Last time I posted about a five year quilt. This time it is a seven year quilt but for a different reason. This quilt has been in the making for seven years.
It is a monster as it is for my king sized bed. And it is not finished yet! I will have over 400 inches of binding to add. I guess it is a longtime until next winter when we will need a quilt. I should mention that the cream corner squares will disappear. This is to be a T-quilt as I have bed posts. The cream squares were there just to make it easier for the quilter.

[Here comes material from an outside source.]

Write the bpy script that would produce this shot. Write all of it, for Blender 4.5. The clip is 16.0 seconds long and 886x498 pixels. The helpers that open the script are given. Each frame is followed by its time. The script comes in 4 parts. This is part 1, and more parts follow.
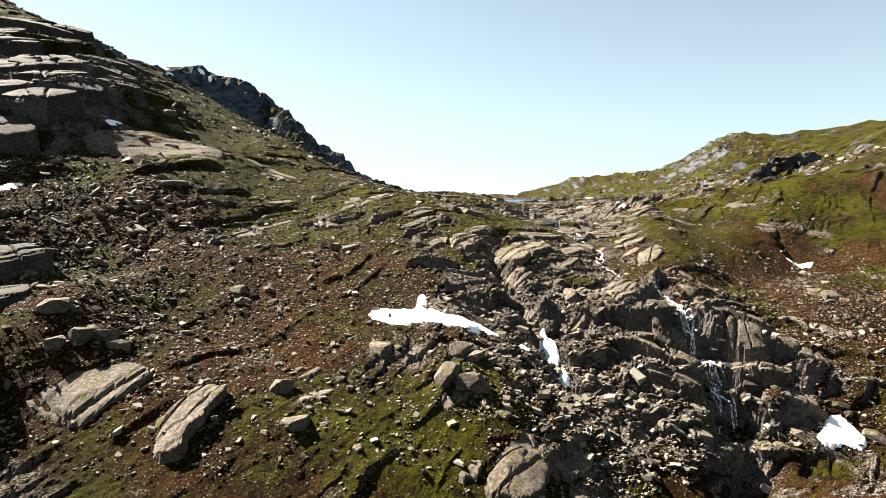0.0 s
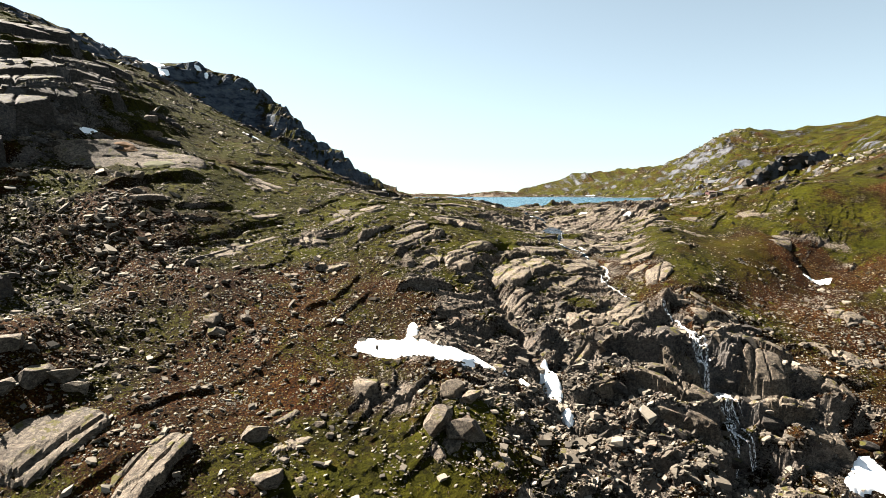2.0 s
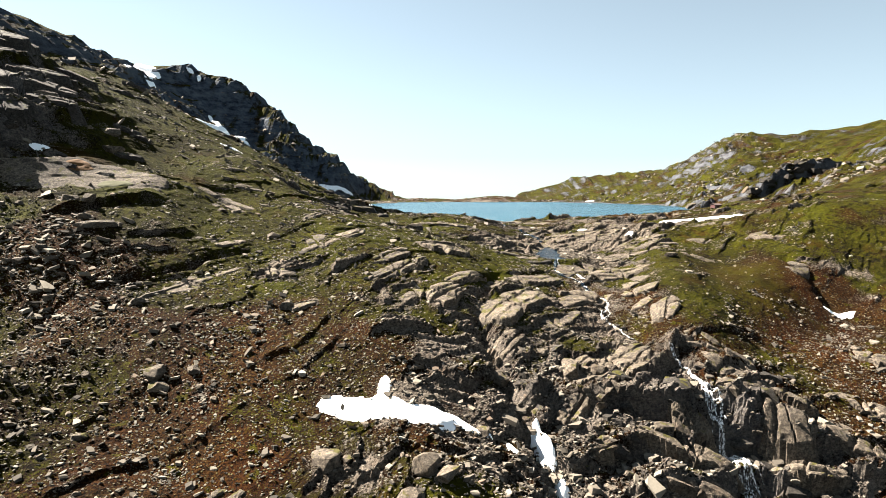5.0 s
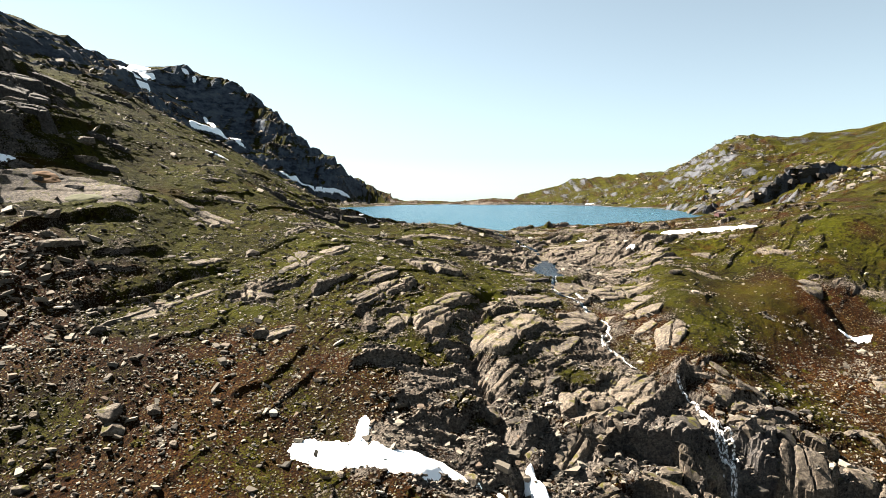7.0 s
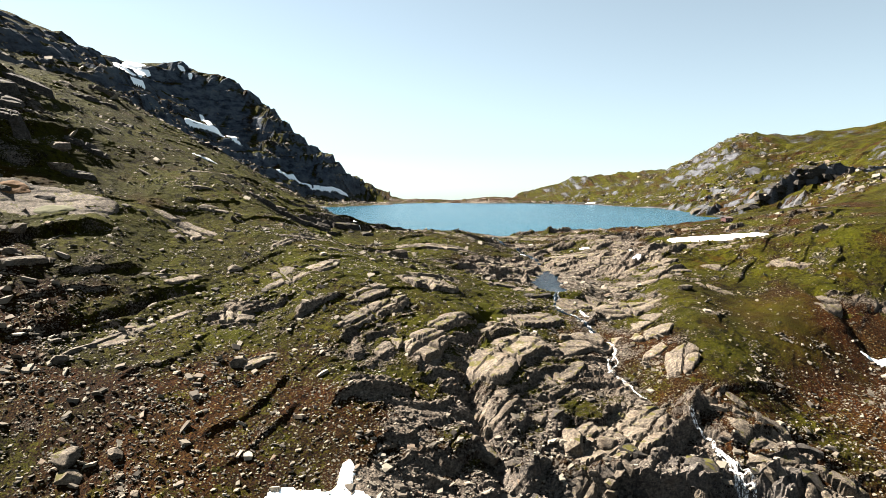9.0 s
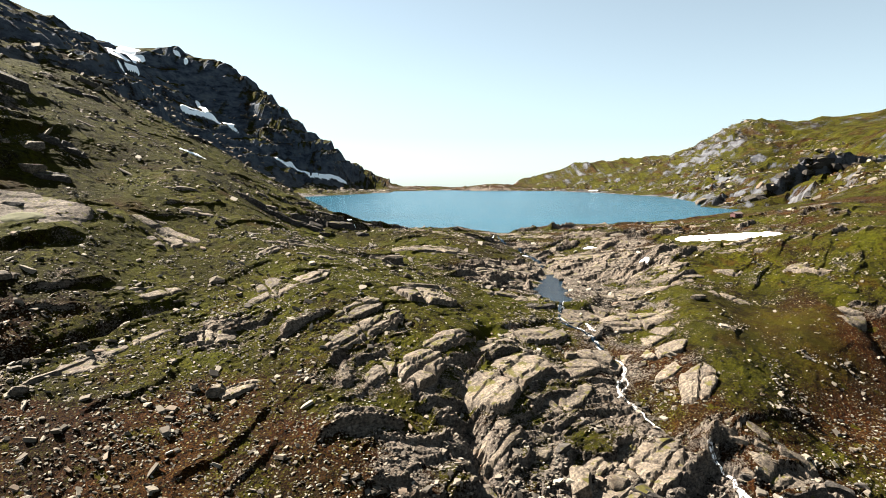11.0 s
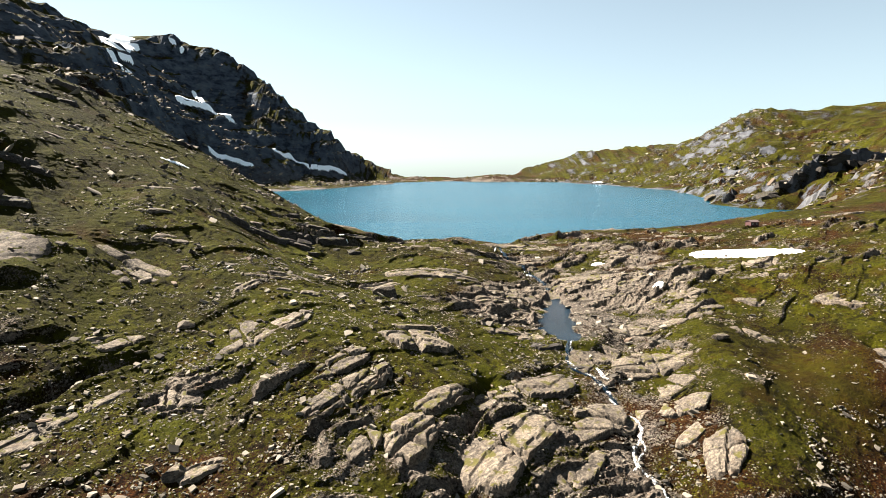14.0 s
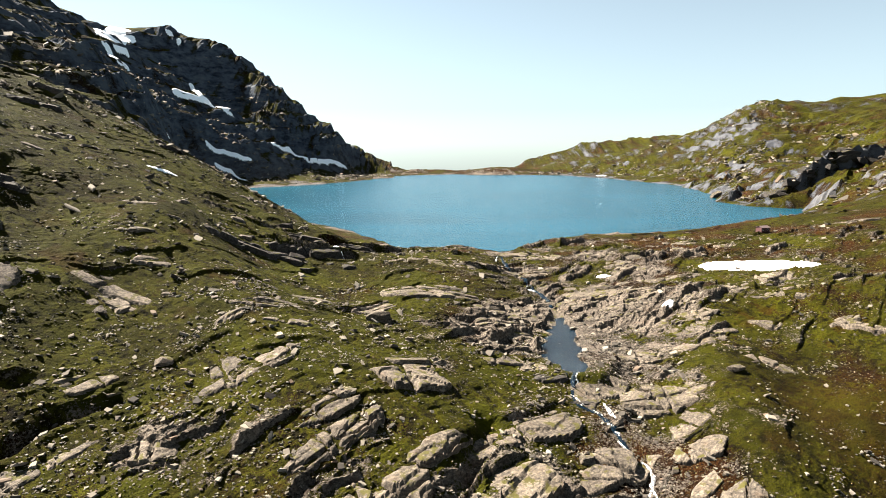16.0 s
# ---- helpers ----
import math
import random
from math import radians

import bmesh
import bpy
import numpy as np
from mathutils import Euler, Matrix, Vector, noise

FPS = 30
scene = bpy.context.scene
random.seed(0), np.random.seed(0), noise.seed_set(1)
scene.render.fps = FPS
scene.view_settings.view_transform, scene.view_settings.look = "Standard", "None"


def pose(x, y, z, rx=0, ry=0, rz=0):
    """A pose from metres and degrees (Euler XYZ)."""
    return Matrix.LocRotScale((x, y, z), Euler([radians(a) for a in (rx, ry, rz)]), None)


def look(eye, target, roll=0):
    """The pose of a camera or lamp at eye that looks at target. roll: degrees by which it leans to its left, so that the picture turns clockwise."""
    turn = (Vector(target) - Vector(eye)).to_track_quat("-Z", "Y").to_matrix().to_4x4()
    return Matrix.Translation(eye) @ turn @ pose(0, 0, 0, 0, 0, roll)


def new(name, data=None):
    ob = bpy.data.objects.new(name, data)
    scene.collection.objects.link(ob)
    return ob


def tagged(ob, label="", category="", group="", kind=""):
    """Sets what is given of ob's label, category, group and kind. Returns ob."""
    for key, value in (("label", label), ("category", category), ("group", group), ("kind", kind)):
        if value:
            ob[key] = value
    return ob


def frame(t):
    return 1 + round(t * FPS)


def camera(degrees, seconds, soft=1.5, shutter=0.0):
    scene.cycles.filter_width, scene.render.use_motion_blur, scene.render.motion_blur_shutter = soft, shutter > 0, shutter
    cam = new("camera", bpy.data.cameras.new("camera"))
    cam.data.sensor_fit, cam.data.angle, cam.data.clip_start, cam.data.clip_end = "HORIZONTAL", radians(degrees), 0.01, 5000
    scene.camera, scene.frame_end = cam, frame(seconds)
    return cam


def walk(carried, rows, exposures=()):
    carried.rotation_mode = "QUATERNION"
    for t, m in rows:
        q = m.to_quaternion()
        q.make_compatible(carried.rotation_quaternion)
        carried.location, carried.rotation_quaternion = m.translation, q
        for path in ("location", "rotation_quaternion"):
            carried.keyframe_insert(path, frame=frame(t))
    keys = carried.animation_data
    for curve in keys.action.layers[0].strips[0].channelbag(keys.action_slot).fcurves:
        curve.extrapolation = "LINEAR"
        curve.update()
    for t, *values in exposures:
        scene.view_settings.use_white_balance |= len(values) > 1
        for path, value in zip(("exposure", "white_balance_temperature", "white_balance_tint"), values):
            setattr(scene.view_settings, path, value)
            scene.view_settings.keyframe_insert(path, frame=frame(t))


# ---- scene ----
cam = camera(68.9, 16.0, soft=0.8)
METRES, EYE, TILT, LEAN, TURN = 100.0, 4.0, -4.6, 0.0, 0.0
ROWS = [
    (0.0, 0.0, 0.0, 0.0, -0.0, 0.0, -0.0),
    (0.5, 0.0035, 0.0309, 0.0178, 0.04, -0.44, 0.04),
    (1.0, 0.0075, 0.0597, 0.034, 0.06, -0.54, 0.08),
    (1.5, 0.0127, 0.0907, 0.0497, 0.09, -0.54, 0.09),
    (2.0, 0.019, 0.1196, 0.0637, 0.12, -0.52, 0.1),
    (2.5, 0.0263, 0.151, 0.0779, 0.12, -0.48, 0.09),
    (3.0, 0.0326, 0.1795, 0.0901, 0.12, -0.48, 0.09),
    (3.5, 0.0399, 0.2102, 0.103, 0.13, -0.45, 0.08),
    (4.0, 0.0466, 0.2376, 0.1145, 0.12, -0.44, 0.08),
    (6.5, 0.0796, 0.3761, 0.1732, 0.07, -0.42, -0.06),
    (7.0, 0.0844, 0.4014, 0.1839, 0.07, -0.43, -0.06),
    (7.5, 0.088, 0.4287, 0.1952, 0.06, -0.47, -0.11),
    (8.0, 0.0909, 0.4538, 0.2052, 0.06, -0.49, -0.09),
    (8.5, 0.0934, 0.481, 0.2174, 0.06, -0.59, -0.13),
    (9.0, 0.0958, 0.5064, 0.2297, 0.07, -0.78, -0.13),
    (11.5, 0.1063, 0.641, 0.303, 0.19, -2.51, -0.11),
    (12.0, 0.1086, 0.6681, 0.3202, 0.23, -2.75, -0.11),
    (12.5, 0.1109, 0.6926, 0.3372, 0.25, -2.93, -0.12),
    (13.0, 0.1141, 0.719, 0.356, 0.32, -3.14, -0.13),
    (13.5, 0.1166, 0.7431, 0.3739, 0.36, -3.34, -0.15),
    (14.0, 0.119, 0.7695, 0.3931, 0.4, -3.56, -0.15),
    (14.5, 0.1212, 0.7935, 0.4105, 0.46, -3.77, -0.13),
    (15.0, 0.1231, 0.8193, 0.4299, 0.5, -4.04, -0.13),
    (15.5, 0.1251, 0.8431, 0.4476, 0.53, -4.27, -0.11),
    (16.0, 0.1283, 0.8681, 0.4666, 0.57, -4.58, -0.09),
]
walk(cam, [(t, pose(0, 0, EYE, TILT, LEAN, TURN) @ pose(METRES * x, METRES * y, METRES * z, 90 + pitch, roll, yaw)) for t, x, y, z, yaw, pitch, roll in ROWS],
     exposures=[(0.0, 1.83, 6550, 10), (16.0, 1.75, 6550, 10)])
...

I am showing you a few blocks so that you may appreciate the fussy quilting and the block technique. The quilt blocks come from a class I taught years ago: Penny Haren’s Pieced Appliqué. I made a shop sample and then taught the technique three times for Adel Quilting and Dry Goods. For each class I made new sample blocks. One set is still in a box. There is a plan for them…….someday.
The layout includes the flying geese as I wanted to do something different this time around.
This is the quilt that inspired me to use the geese, but I could not get myself to make so many. I believe the above quilt was done my Mary Shotwell. Hers turned out much nicer as my geese have blunt stops and hers flow.
The backs of my quilts often get the left over fabric and the fabrics that weren’t quilt right for the front.
I also got the label right into the quilt back. This quilt was my “Get-R-Done” project for 2013. It did leave my house before the end of 2013. I have yet to start working on my ‘Get-R-Done” for 2014.
The above quilt is the original Penny Haren quilt and was made to match the book cover. The one below is the one done using blocks from both books one and two.
I am enjoying sitting on my porch as we begin this holiday week-end. I hope to do a lot of it! And maybe move some flowers from flats to the ground! Enjoy your time of remembering those who sacrificed so that we may enjoy our free country.
Memorial Day was started by former slaves on May, 1, 1865 in Charleston, SC to honor 257 dead Union Soldiers who had been buried in a mass grave in a Confederate prison camp. They dug up the bodies and worked for 2 weeks to give them a proper burial as gratitude for fighting for their freedom. They then held a parade of 10,000 people led by 2,800 Black children where they marched, sang and celebrated.